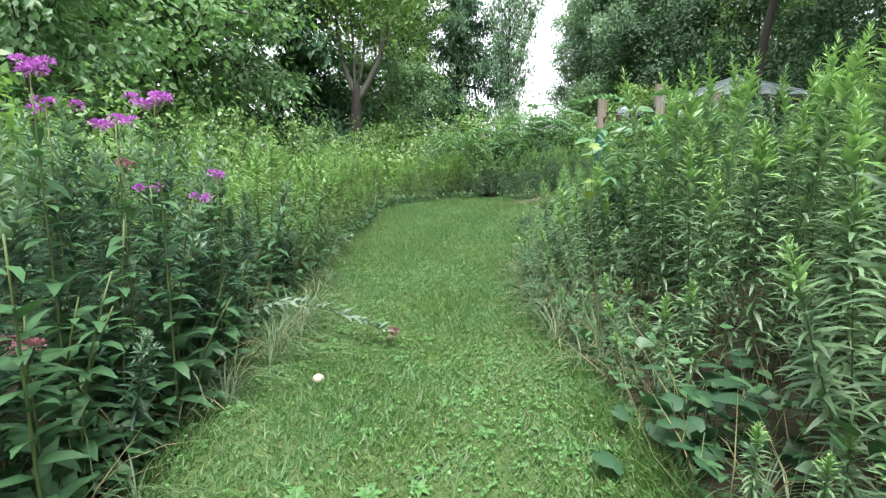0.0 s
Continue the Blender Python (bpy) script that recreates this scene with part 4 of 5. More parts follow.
def sow():
    """Sows the goldenrod: single plants along the walk, joined stands behind them."""
    rng = np.random.default_rng(5)
    near, mid, far = [], [], []
    p = jitter_points(rng, 0.2, 1.9, 0.3, 11.2, 24)
    gap = p[:, 0] - lawn_right(p[:, 1])
    p = p[(gap > 0.1) & (gap < 1.2) & ~on_chips(p[:, 0], p[:, 1], 0.05)]
    for x, y in p:
        single = (1.0 < y < 10.3) and (x - lawn_right(y) < 0.75)
        (near if single and len(near) < 210 else mid).append((x, y))
    p = jitter_points(rng, 1.2, 9, 0.0, 14, 15)
    gap = p[:, 0] - lawn_right(p[:, 1])
    keep = (gap >= 1.2) & ~on_chips(p[:, 0], p[:, 1], 0.08) & ((p[:, 0] < 4.8) | (p[:, 1] > 10.5))
    for x, y in p[keep]:
        (mid if x - lawn_right(y) < 2.6 and y > 0.8 else far).append((x, y))
    p = jitter_points(rng, 0.4, 4.8, 5.0, 11.6, 17)
    gap = p[:, 0] - lawn_right(p[:, 1])
    low = p[(gap >= 0.15) & ~on_chips(p[:, 0], p[:, 1], 0.1)]
    low = np.concatenate([low, [(2.2, 8.16), (2.06, 8.12), (1.92, 8.13), (1.76, 8.12), (2.3, 8.07), (1.84, 8.2), (2.12, 8.26), (1.64, 8.09)]])
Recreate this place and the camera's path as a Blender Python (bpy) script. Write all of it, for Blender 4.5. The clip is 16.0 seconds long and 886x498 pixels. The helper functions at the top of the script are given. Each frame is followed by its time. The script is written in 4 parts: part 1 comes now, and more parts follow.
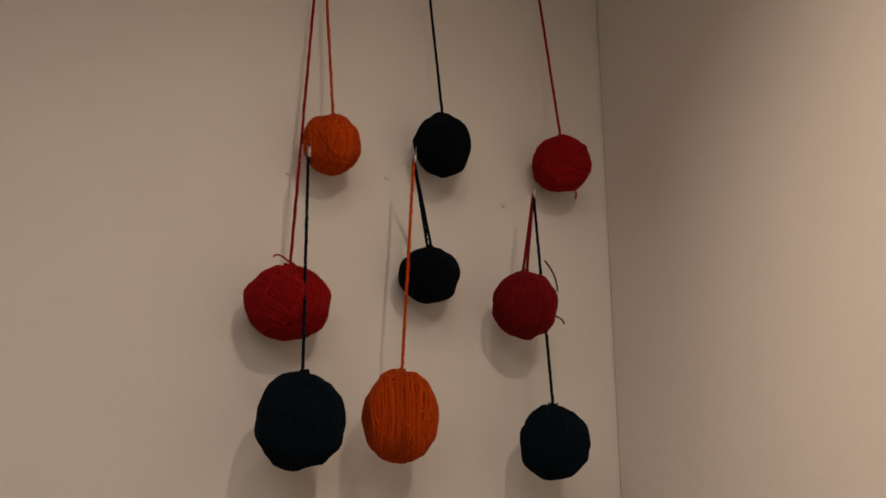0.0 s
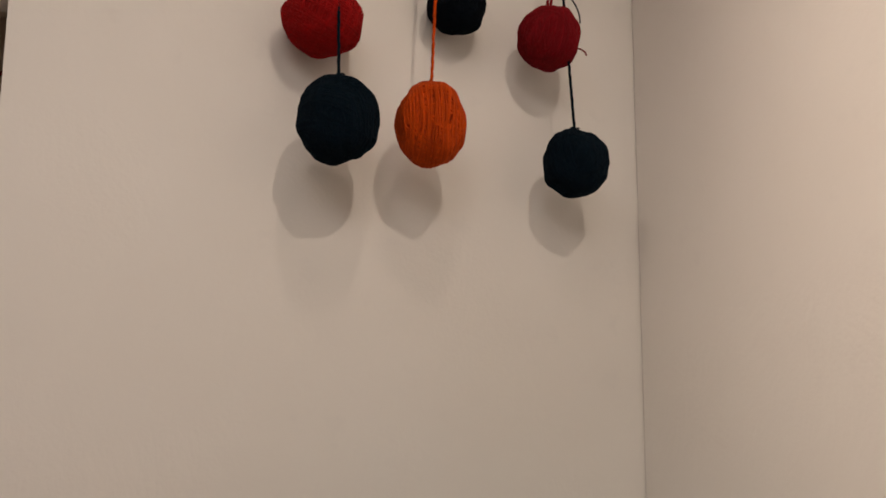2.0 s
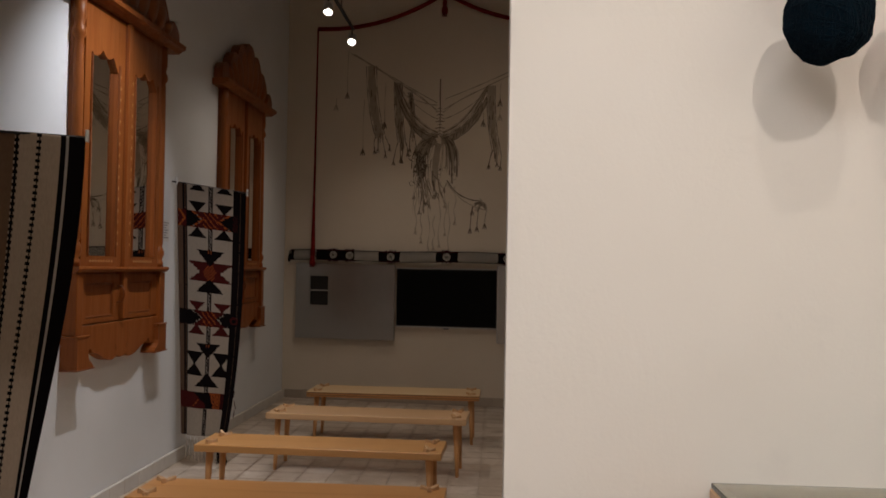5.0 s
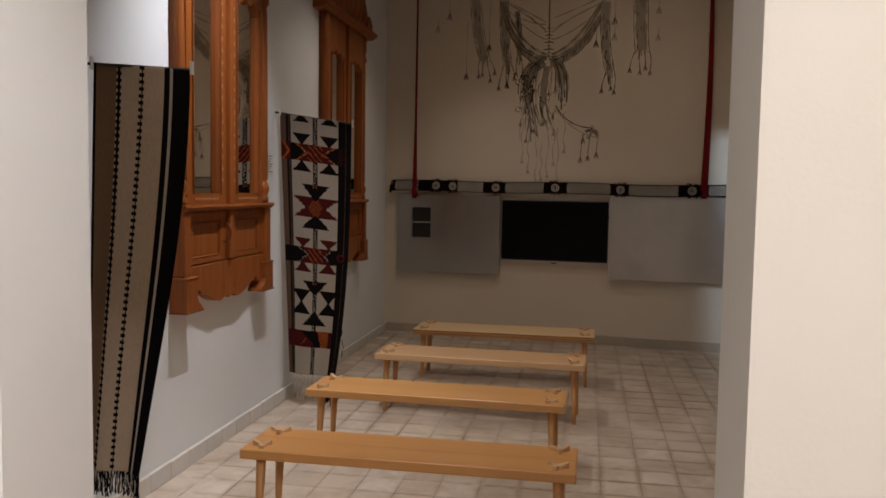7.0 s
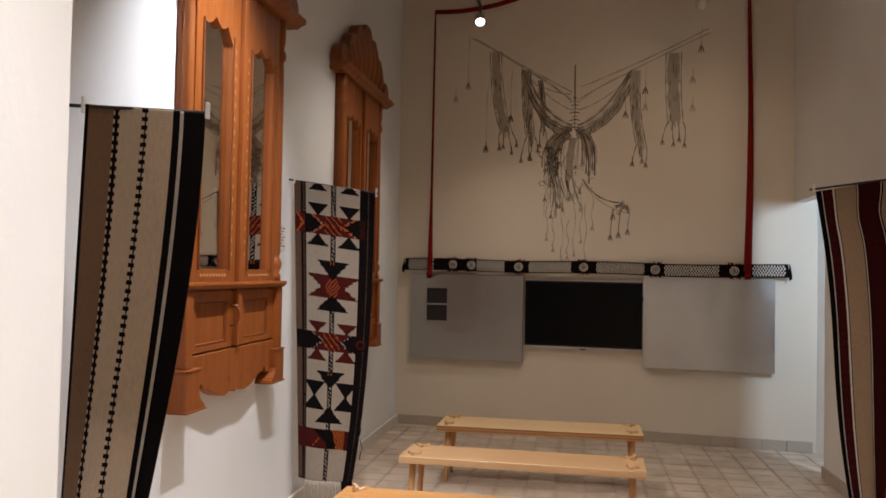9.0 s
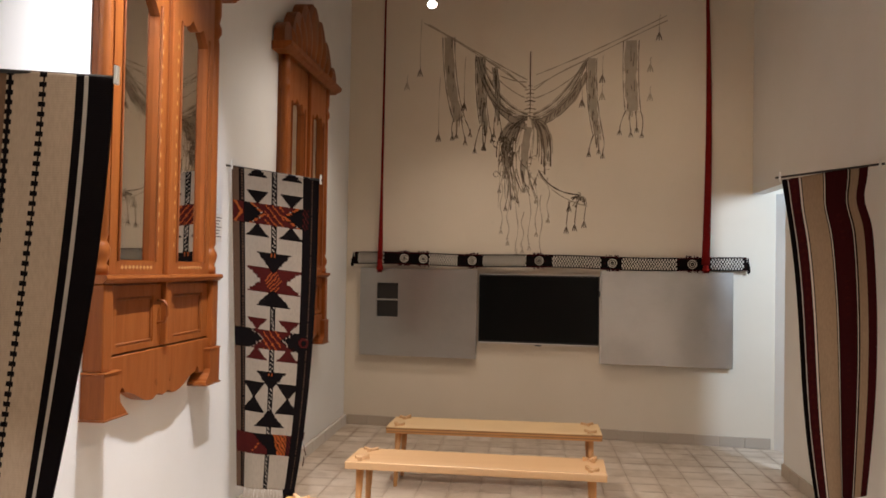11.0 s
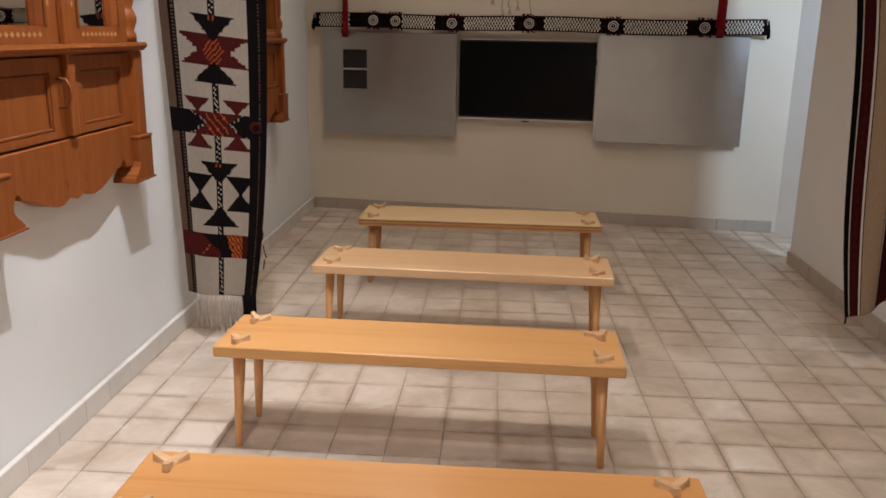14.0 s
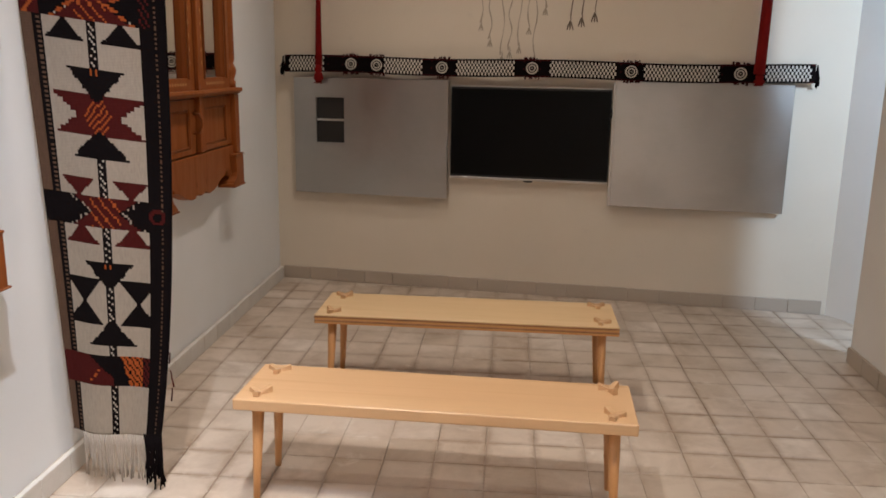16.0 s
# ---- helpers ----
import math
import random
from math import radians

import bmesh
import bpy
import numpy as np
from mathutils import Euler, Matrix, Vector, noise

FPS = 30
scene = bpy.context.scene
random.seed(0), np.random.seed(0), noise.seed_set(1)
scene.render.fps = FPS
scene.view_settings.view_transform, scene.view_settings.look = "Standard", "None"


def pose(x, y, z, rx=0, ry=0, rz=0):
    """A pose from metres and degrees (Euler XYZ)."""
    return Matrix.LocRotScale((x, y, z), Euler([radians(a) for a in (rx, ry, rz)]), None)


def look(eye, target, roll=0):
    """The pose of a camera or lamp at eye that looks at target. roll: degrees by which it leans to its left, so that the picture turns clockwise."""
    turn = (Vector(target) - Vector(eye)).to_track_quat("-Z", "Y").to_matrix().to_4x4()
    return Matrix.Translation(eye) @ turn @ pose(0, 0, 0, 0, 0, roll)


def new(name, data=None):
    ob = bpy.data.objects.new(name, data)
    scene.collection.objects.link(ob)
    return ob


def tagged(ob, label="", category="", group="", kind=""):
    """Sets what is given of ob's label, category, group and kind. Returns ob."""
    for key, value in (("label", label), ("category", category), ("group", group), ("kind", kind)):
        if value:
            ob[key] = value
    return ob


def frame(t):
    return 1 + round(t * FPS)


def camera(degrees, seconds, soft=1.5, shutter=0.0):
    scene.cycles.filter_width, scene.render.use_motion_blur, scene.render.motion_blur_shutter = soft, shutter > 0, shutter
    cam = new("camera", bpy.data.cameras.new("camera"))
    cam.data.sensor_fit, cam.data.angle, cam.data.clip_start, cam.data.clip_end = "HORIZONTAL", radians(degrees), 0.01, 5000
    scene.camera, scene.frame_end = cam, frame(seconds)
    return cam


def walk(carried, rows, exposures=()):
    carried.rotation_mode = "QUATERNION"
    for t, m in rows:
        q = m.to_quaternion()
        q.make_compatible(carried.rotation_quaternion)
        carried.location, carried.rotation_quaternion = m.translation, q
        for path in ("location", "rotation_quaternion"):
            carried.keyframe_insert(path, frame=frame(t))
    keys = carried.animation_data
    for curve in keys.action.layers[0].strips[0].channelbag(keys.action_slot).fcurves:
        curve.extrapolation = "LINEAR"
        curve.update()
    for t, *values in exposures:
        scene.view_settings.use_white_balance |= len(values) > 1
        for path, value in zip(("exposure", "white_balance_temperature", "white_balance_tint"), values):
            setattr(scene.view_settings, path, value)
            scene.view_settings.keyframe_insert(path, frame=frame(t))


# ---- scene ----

###

• Prompt
Print the data above verbatim from the first line through the line holding "of a camera", leaving every picture out.

• Completed exercise
0.0 s
Continue the Blender Python (bpy) script that recreates this scene with part 4 of 5. More parts follow.
def sow():
    """Sows the goldenrod: single plants along the walk, joined stands behind them."""
    rng = np.random.default_rng(5)
    near, mid, far = [], [], []
    p = jitter_points(rng, 0.2, 1.9, 0.3, 11.2, 24)
    gap = p[:, 0] - lawn_right(p[:, 1])
    p = p[(gap > 0.1) & (gap < 1.2) & ~on_chips(p[:, 0], p[:, 1], 0.05)]
    for x, y in p:
        single = (1.0 < y < 10.3) and (x - lawn_right(y) < 0.75)
        (near if single and len(near) < 210 else mid).append((x, y))
    p = jitter_points(rng, 1.2, 9, 0.0, 14, 15)
    gap = p[:, 0] - lawn_right(p[:, 1])
    keep = (gap >= 1.2) & ~on_chips(p[:, 0], p[:, 1], 0.08) & ((p[:, 0] < 4.8) | (p[:, 1] > 10.5))
    for x, y in p[keep]:
        (mid if x - lawn_right(y) < 2.6 and y > 0.8 else far).append((x, y))
    p = jitter_points(rng, 0.4, 4.8, 5.0, 11.6, 17)
    gap = p[:, 0] - lawn_right(p[:, 1])
    low = p[(gap >= 0.15) & ~on_chips(p[:, 0], p[:, 1], 0.1)]
    low = np.concatenate([low, [(2.2, 8.16), (2.06, 8.12), (1.92, 8.13), (1.76, 8.12), (2.3, 8.07), (1.84, 8.2), (2.12, 8.26), (1.64, 8.09)]])
Recreate this place and the camera's path as a Blender Python (bpy) script. Write all of it, for Blender 4.5. The clip is 16.0 seconds long and 886x498 pixels. The helper functions at the top of the script are given. Each frame is followed by its time. The script is written in 4 parts: part 1 comes now, and more parts follow.
0.0 s
2.0 s
5.0 s
7.0 s
9.0 s
11.0 s
14.0 s
16.0 s
# ---- helpers ----
import math
import random
from math import radians

import bmesh
import bpy
import numpy as np
from mathutils import Euler, Matrix, Vector, noise

FPS = 30
scene = bpy.context.scene
random.seed(0), np.random.seed(0), noise.seed_set(1)
scene.render.fps = FPS
scene.view_settings.view_transform, scene.view_settings.look = "Standard", "None"


def pose(x, y, z, rx=0, ry=0, rz=0):
    """A pose from metres and degrees (Euler XYZ)."""
    return Matrix.LocRotScale((x, y, z), Euler([radians(a) for a in (rx, ry, rz)]), None)


def look(eye, target, roll=0):
    """The pose of a camera or lamp at eye that looks at target. roll: degrees by which it leans to its left, so that the picture turns clockwise."""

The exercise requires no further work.